YOUR GOAL: Copy out exactly the lines from the line containing "return 1 + round(t * FPS)" to the end of the listing.

STORED DATA:
%%
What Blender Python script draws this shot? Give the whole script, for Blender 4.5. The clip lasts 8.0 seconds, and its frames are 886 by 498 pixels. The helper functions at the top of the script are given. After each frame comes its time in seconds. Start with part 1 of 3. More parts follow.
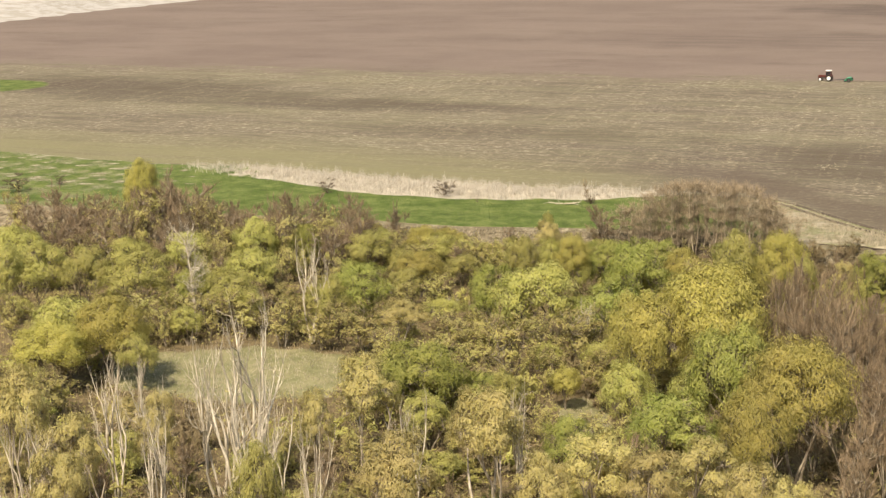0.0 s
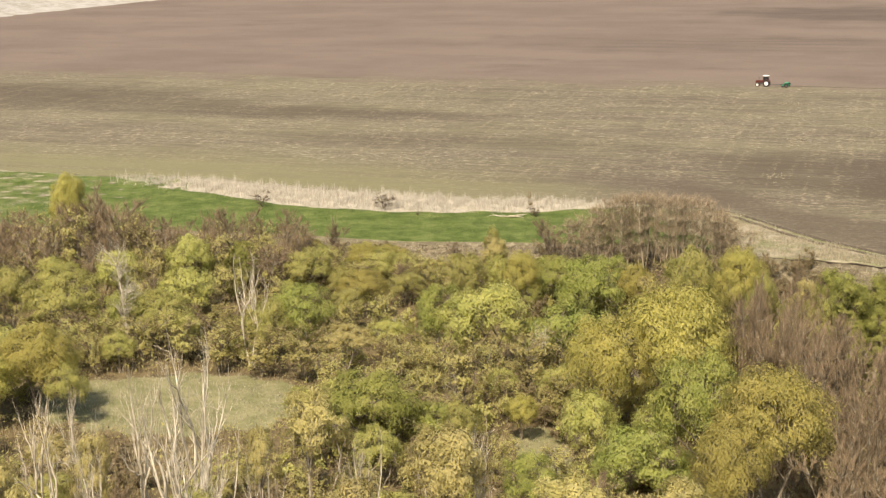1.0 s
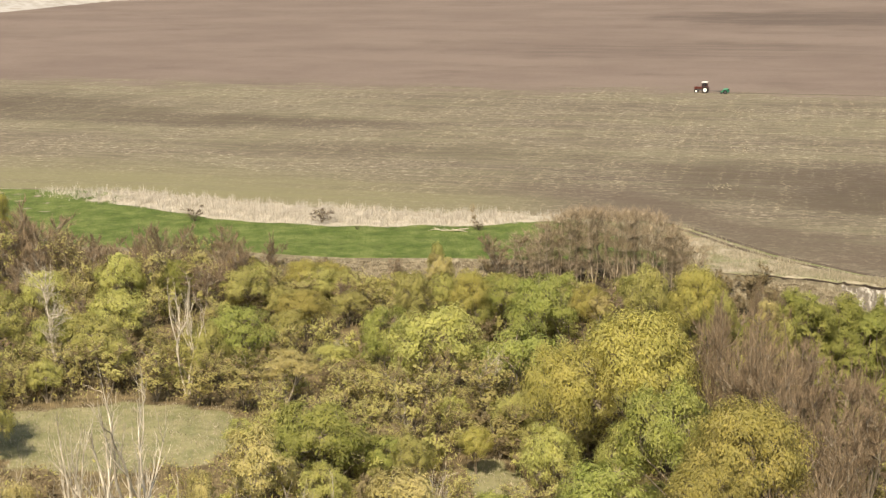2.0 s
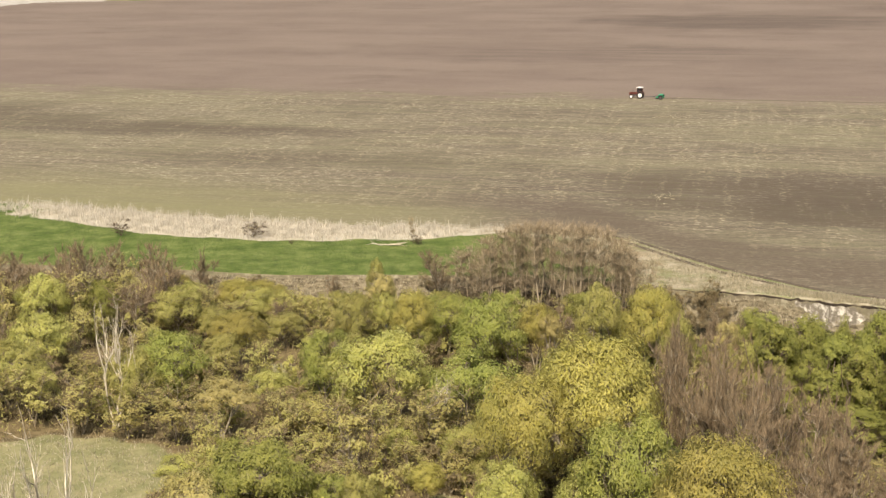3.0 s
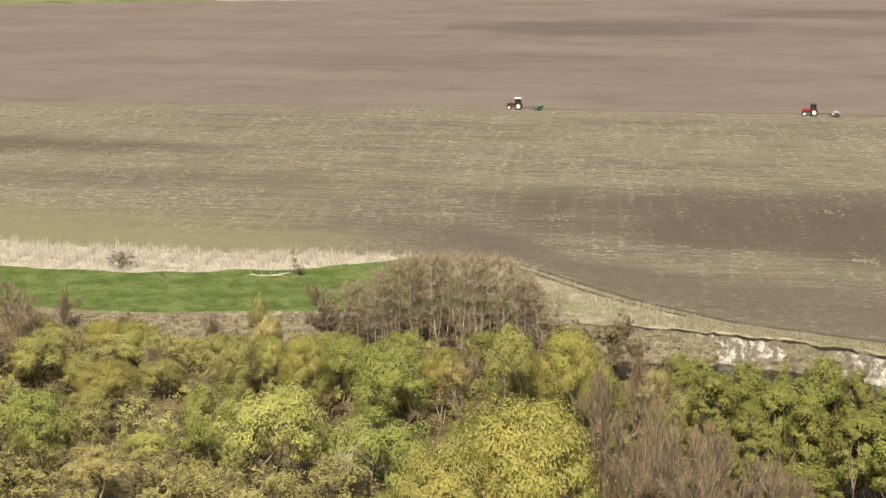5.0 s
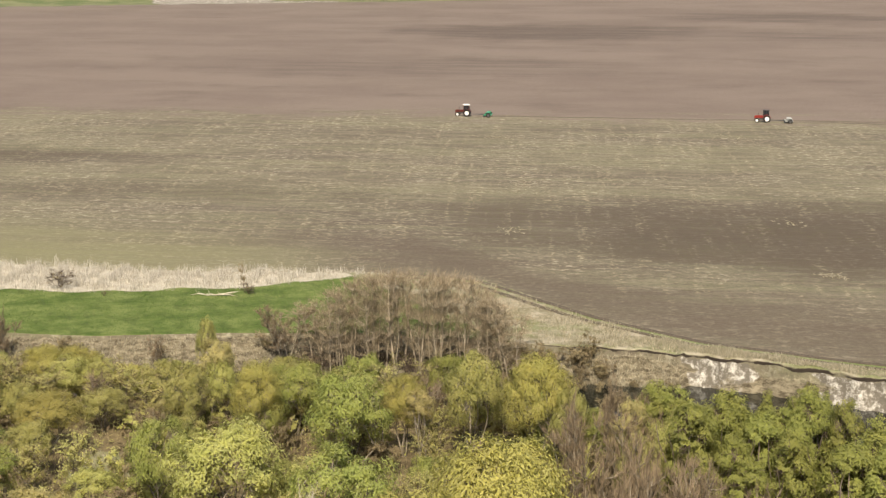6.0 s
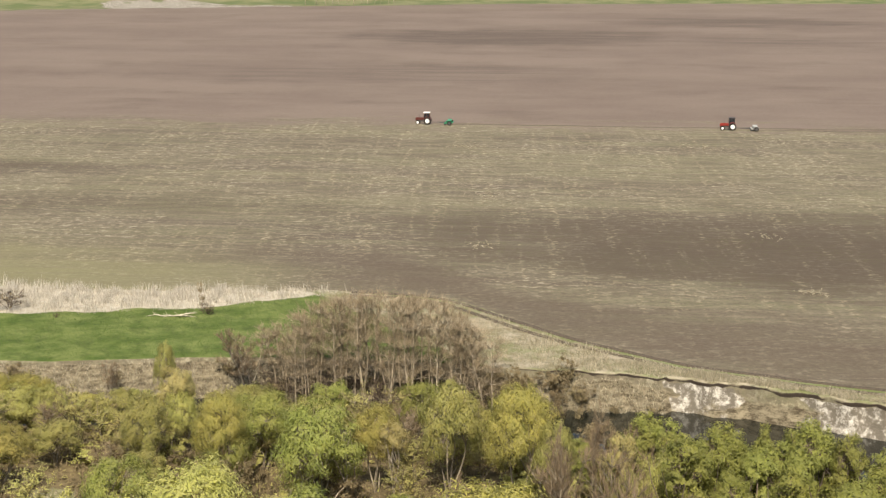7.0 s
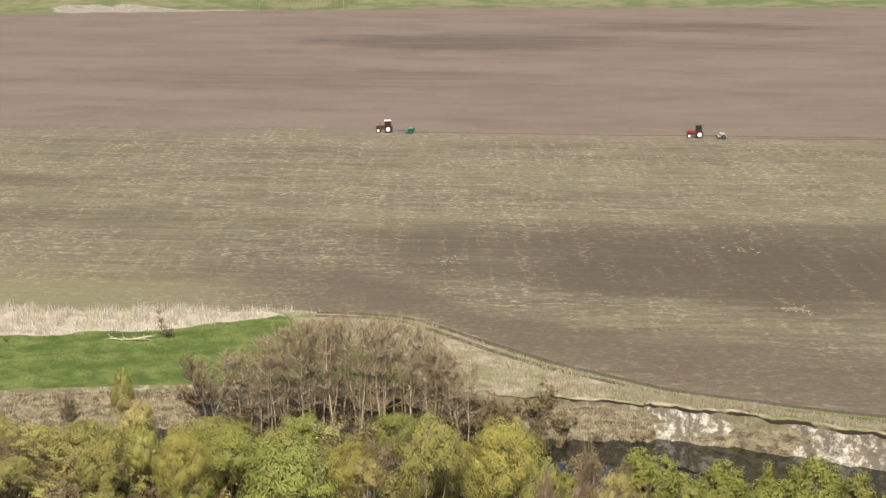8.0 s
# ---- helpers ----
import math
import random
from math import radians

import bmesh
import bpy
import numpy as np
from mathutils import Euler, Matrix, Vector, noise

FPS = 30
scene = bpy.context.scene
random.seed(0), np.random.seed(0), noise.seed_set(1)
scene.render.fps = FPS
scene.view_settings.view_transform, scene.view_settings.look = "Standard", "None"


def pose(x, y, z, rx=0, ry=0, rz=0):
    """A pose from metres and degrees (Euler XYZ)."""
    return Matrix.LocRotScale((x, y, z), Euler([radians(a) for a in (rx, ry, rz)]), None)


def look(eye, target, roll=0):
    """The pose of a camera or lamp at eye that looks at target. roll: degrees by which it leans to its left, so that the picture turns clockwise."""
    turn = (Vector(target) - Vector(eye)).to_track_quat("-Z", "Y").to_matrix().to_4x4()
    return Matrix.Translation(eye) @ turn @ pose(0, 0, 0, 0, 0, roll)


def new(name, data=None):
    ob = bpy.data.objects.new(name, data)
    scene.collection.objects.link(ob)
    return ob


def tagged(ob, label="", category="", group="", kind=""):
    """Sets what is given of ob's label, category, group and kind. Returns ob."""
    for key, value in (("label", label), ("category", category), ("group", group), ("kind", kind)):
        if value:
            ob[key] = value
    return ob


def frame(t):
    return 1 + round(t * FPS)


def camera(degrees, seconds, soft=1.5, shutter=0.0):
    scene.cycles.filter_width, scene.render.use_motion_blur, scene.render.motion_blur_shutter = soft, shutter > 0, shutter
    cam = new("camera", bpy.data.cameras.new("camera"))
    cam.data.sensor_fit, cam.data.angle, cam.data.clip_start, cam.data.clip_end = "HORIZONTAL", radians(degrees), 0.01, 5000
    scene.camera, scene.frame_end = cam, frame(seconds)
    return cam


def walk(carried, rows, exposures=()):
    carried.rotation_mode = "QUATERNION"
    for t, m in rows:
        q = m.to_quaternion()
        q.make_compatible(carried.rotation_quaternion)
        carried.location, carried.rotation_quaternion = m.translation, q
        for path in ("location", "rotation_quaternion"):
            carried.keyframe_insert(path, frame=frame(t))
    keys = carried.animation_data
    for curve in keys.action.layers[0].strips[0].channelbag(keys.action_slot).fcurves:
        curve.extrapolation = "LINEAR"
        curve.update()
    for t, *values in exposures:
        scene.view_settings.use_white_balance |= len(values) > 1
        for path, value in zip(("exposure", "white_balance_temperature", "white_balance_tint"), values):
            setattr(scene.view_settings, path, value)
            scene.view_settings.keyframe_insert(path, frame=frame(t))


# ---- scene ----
%%
RESULT BELOW:
    return 1 + round(t * FPS)


def camera(degrees, seconds, soft=1.5, shutter=0.0):
    scene.cycles.filter_width, scene.render.use_motion_blur, scene.render.motion_blur_shutter = soft, shutter > 0, shutter
    cam = new("camera", bpy.data.cameras.new("camera"))
    cam.data.sensor_fit, cam.data.angle, cam.data.clip_start, cam.data.clip_end = "HORIZONTAL", radians(degrees), 0.01, 5000
    scene.camera, scene.frame_end = cam, frame(seconds)
    return cam


def walk(carried, rows, exposures=()):
    carried.rotation_mode = "QUATERNION"
    for t, m in rows:
        q = m.to_quaternion()
        q.make_compatible(carried.rotation_quaternion)
        carried.location, carried.rotation_quaternion = m.translation, q
        for path in ("location", "rotation_quaternion"):
            carried.keyframe_insert(path, frame=frame(t))
    keys = carried.animation_data
    for curve in keys.action.layers[0].strips[0].channelbag(keys.action_slot).fcurves:
        curve.extrapolation = "LINEAR"
        curve.update()
    for t, *values in exposures:
        scene.view_settings.use_white_balance |= len(values) > 1
        for path, value in zip(("exposure", "white_balance_temperature", "white_balance_tint"), values):
            setattr(scene.view_settings, path, value)
            scene.view_settings.keyframe_insert(path, frame=frame(t))


# ---- scene ----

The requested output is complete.